The supposedly “scientifically proven” 7-minute workout is making the rounds. Let’s examine what it can really do for you and why the claims have no science to back them up.
15 Minutes? No, 7!
A while ago Tat wrote an article on ec.com about the 15-minute workout, which already struck me as quite short. Or it just seems that way to me, who spends about 45 minutes on each of his workout sessions.
Now you supposedly have to work out even less: please welcome the 7-minute workout, that no other than the New York Times heralded as “scientific.” Which always gives things such a nice reputable ring, doesn’t it? You can bet that if the New York Times takes it this seriously, you’ll soon find 7-minute workout DVDs offered in infomercials coming near you.
Circuits + HIIT = 7-Minute Workout
But what is it? It all starts with an article in ACSM’s Health and Fitness Journal. In it, two writers published their idea that doing body weight exercises such as push-ups and squats in a HIIT circuit style with less than 30 seconds rest between them is the most time-effective way to get fit. The short breaks supposedly keep the intensity up, while through choosing opposing muscle groups you exercise one part of the body and have the other recover.
If you read their article over at ACSM’s site, then Klika and Jordan’s reasoning seems entirely plausible. Especially because they back it all up with links to papers that find circuit training and HIIT effective.
What They Suppose…
But what the NYT writer and a lot of others completely missed is that they looked at the separate research done on both styles of training and then simply supposed that combining circuits and HIIT into a seven minute workout will give you the same benefits. It’s as if I would claim that salad and milk each are healthy and putting them into a blender will save you time.
If Jordan and Klika want to prove their 7-minute workout as effective, they have to conduct research of their own. The papers they reference have zero to do with their idea.
…And What I Suppose
On the other hand, I doubt that it will be able live up to their tall claims (“maximum results with minimal investments”) anyway. It is true that every small bit of exercise helps get you fitter, but doing just body weight exercises and combining cardiovascular and strength training has some limitations.
First of all because body weight exercises can take you quite a bit, but at some point these just won’t offer enough resistance for your muscles to keep growing. If I could make my chest bigger by just doing push-ups for seven minutes, I wouldn’t be worrying myself with dumbbells each weighing more than 60 lbs, trust me.

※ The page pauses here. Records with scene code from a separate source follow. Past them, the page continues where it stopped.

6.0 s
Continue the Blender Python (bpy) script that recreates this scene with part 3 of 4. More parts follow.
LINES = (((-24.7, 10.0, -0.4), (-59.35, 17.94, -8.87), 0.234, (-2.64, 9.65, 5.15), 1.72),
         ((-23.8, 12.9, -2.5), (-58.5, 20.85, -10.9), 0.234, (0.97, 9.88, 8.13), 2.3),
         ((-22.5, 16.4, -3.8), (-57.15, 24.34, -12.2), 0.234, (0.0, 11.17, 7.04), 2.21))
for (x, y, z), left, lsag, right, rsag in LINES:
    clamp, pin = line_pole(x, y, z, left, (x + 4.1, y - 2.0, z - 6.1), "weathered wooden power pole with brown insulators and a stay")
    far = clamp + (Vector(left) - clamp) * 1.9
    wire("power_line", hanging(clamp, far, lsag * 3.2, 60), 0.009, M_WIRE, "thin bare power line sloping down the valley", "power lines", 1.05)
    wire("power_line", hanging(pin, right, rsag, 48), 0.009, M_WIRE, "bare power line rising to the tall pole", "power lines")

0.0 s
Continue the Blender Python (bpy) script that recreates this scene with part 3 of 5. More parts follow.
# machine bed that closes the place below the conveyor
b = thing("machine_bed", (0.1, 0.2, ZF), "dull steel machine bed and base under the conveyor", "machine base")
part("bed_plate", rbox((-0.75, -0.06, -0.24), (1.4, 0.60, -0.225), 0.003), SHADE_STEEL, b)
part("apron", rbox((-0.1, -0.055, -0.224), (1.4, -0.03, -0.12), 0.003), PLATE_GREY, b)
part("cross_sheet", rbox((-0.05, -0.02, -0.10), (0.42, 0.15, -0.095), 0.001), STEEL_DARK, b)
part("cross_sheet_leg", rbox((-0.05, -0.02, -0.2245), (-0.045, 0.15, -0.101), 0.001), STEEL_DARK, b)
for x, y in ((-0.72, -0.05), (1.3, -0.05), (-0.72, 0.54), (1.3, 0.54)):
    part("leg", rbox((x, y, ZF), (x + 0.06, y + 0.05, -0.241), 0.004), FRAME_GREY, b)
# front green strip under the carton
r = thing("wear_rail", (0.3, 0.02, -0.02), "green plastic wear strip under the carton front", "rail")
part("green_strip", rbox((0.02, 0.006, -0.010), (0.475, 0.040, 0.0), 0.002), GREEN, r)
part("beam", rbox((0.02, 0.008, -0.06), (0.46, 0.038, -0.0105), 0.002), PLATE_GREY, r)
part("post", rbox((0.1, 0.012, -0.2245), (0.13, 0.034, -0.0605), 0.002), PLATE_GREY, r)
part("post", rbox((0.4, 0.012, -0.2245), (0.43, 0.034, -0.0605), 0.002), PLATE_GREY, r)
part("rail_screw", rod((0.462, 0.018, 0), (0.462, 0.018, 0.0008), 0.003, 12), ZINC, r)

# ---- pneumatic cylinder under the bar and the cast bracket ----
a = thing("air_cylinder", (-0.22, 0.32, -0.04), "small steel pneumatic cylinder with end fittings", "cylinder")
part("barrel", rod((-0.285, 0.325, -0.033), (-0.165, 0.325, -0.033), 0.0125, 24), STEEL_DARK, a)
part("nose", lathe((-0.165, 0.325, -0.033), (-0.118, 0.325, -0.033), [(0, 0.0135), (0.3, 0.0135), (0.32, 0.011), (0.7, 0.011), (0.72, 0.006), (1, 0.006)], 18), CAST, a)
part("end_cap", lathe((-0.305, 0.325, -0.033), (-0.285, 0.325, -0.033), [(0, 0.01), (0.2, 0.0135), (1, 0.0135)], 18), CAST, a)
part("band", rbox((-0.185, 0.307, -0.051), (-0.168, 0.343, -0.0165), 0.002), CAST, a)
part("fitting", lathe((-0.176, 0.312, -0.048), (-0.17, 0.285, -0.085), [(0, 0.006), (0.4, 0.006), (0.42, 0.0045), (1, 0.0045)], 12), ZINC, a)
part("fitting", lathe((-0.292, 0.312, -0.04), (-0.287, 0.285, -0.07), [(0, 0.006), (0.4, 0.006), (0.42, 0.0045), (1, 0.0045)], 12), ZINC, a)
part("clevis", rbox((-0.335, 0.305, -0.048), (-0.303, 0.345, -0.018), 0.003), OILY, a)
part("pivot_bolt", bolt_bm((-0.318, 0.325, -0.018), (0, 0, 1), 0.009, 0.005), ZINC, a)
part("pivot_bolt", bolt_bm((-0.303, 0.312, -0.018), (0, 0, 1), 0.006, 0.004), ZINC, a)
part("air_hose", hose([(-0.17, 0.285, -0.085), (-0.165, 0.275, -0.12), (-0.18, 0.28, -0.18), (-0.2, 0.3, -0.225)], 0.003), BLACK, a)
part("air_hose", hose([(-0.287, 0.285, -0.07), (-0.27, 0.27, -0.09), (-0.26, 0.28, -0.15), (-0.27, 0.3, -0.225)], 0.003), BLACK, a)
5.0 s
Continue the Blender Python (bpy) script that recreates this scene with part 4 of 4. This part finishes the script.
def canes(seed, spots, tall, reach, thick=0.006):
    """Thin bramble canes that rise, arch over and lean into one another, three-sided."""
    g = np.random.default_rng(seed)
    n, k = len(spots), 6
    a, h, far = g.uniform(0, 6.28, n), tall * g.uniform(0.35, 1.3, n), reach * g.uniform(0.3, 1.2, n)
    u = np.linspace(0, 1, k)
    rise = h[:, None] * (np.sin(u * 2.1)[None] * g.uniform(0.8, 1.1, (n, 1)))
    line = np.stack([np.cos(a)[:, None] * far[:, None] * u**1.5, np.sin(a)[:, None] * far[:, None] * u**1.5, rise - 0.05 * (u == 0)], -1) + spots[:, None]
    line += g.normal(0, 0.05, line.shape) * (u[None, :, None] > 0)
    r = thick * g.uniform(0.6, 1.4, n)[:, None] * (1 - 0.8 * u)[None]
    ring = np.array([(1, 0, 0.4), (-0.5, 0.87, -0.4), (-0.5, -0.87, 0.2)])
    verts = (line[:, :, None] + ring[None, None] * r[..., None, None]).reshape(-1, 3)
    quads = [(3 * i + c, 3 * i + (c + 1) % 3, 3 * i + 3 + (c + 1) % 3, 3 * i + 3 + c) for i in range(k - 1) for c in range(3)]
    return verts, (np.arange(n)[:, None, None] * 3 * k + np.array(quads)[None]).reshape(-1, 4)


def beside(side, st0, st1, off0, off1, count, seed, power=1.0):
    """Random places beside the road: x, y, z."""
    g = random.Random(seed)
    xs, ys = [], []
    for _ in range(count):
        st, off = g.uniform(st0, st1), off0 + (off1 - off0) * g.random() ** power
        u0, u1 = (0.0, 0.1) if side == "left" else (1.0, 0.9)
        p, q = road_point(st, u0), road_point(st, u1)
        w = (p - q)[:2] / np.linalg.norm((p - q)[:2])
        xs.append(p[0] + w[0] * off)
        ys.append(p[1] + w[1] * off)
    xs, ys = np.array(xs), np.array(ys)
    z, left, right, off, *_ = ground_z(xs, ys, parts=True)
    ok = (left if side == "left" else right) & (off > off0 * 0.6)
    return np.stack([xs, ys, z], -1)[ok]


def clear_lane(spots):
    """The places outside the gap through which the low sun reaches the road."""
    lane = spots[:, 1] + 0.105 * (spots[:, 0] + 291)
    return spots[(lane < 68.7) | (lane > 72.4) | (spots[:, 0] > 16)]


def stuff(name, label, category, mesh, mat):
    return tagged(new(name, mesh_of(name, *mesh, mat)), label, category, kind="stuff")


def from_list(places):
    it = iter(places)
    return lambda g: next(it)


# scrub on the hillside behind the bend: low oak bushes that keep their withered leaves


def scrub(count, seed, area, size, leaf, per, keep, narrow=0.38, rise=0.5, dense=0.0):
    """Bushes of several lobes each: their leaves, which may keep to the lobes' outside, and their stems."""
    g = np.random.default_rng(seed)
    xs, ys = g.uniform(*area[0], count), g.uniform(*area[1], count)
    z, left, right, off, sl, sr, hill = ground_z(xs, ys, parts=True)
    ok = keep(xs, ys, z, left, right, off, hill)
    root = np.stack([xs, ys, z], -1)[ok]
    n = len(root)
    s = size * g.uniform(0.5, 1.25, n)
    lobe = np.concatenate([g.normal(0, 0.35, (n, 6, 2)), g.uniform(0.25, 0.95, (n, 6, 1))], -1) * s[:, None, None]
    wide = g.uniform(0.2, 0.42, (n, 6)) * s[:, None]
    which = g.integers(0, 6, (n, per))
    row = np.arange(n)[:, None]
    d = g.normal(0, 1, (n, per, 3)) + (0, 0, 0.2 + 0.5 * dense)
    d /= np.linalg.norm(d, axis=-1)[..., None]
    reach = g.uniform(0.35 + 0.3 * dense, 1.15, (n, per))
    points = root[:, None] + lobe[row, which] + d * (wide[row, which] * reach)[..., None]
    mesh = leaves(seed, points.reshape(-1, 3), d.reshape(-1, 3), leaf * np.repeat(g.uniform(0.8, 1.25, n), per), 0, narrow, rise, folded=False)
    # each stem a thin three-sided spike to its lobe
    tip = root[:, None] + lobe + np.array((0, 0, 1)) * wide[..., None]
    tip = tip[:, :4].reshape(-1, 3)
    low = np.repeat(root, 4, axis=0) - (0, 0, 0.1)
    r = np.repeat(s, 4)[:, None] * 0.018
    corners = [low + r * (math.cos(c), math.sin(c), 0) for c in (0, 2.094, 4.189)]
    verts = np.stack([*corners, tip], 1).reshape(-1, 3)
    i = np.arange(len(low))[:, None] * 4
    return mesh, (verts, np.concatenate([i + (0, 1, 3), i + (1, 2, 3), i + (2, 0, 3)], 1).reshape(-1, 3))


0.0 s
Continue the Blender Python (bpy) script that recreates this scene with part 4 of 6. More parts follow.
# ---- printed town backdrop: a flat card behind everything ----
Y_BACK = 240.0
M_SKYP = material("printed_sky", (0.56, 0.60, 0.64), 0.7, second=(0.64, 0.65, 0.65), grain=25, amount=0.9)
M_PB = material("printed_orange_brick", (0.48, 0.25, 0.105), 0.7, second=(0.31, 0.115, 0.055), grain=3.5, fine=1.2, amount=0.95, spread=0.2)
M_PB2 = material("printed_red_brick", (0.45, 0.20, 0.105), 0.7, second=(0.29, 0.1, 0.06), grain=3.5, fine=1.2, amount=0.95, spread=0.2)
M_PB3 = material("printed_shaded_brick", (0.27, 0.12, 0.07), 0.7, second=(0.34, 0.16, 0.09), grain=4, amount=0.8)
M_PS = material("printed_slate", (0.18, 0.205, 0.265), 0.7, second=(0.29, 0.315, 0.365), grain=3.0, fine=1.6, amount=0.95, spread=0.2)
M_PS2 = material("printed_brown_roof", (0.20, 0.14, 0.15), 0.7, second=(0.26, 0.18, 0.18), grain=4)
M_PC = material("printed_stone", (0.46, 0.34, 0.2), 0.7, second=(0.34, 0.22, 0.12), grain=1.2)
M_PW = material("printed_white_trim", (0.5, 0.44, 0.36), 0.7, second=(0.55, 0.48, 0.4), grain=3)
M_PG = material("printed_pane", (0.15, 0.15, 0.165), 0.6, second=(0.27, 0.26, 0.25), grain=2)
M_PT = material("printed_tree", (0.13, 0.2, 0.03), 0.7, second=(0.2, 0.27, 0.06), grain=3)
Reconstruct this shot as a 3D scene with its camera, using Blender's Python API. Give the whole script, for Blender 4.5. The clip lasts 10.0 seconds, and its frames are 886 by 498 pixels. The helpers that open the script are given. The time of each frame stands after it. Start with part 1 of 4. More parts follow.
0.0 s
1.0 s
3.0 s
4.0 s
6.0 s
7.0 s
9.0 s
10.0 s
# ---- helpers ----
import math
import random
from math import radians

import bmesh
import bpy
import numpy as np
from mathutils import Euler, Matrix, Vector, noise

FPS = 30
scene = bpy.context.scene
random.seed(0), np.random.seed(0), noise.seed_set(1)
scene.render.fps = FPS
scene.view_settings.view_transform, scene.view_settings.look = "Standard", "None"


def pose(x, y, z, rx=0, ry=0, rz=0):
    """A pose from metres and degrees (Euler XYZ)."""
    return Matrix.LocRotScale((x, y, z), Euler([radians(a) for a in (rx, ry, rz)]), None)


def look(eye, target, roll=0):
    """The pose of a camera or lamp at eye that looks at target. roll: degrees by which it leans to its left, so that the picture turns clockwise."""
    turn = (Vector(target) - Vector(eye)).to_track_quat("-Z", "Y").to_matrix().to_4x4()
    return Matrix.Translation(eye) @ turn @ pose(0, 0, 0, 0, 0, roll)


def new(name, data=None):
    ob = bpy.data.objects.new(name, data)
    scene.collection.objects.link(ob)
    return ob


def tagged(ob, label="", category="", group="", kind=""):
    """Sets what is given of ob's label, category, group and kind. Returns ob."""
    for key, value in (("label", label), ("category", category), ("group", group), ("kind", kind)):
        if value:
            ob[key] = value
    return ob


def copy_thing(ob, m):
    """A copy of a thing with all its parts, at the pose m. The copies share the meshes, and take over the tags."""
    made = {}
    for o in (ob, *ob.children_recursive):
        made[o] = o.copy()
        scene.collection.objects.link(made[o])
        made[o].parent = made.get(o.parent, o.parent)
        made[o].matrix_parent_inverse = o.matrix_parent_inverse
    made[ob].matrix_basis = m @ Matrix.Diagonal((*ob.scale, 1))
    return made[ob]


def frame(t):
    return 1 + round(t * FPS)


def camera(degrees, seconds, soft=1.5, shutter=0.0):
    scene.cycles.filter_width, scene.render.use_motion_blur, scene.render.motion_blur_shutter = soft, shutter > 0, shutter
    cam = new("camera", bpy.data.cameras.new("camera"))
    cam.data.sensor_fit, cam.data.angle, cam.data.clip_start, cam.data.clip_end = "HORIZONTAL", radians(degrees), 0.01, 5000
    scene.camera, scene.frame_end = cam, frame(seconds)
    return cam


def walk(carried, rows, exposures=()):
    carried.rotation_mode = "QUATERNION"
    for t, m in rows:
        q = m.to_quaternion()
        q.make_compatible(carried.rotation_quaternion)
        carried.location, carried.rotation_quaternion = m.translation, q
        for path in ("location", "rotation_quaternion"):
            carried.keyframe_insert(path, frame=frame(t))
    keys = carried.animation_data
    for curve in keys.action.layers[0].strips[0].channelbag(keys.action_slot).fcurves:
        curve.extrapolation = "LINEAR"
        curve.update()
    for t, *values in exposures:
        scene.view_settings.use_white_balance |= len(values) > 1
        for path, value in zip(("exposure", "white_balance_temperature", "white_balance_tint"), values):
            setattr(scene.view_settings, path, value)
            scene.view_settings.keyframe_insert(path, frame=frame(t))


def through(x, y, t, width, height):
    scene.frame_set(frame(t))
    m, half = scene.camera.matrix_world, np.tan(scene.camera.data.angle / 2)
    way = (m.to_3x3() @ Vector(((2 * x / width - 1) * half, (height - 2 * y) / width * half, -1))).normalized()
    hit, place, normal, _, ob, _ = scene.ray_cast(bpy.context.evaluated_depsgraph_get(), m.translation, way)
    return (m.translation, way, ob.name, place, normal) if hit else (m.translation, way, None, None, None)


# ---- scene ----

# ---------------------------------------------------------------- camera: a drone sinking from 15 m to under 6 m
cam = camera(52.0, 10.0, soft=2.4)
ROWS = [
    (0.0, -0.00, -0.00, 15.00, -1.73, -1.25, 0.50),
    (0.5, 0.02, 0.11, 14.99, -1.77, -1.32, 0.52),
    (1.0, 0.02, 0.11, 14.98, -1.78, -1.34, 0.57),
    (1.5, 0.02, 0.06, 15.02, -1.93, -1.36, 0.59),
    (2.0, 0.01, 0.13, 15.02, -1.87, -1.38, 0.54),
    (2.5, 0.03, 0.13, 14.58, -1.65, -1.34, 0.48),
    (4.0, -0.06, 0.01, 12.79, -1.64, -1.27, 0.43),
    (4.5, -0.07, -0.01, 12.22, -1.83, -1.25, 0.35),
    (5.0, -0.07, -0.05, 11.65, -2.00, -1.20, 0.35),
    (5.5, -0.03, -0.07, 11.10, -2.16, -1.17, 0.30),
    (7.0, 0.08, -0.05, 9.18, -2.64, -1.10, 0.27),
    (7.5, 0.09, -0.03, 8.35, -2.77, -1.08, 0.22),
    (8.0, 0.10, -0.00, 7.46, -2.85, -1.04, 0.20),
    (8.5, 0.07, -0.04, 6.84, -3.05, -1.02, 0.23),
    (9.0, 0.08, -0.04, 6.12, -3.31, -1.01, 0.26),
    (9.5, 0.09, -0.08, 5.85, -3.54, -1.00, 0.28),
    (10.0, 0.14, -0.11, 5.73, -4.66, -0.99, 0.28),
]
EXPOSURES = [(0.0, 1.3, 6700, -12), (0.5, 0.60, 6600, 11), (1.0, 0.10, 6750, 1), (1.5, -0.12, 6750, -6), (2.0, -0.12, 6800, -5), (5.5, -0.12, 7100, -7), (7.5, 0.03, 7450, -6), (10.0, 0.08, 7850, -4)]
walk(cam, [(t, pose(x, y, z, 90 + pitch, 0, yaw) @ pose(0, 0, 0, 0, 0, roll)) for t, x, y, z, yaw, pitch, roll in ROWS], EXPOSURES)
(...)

And secondly, there also is a reason why you should keep cardio and strength training on different days if you want to get comparatively good at both.
Grain Of Salt Etc.
Of course, feel free to try the seven minute workout, just don’t expect wonders. According the ACSM’s article, Mr. Klika and Mr. Jordan work for the “Human Performance Institute,” whose business is to help “executives and employees expand and manage their energy for increased performance.”
I reckon it is far from them to tell that kind of clientele that getting excellent fitness takes a wee bit more time than “for a win-win situation, I need the synergistic results stat!”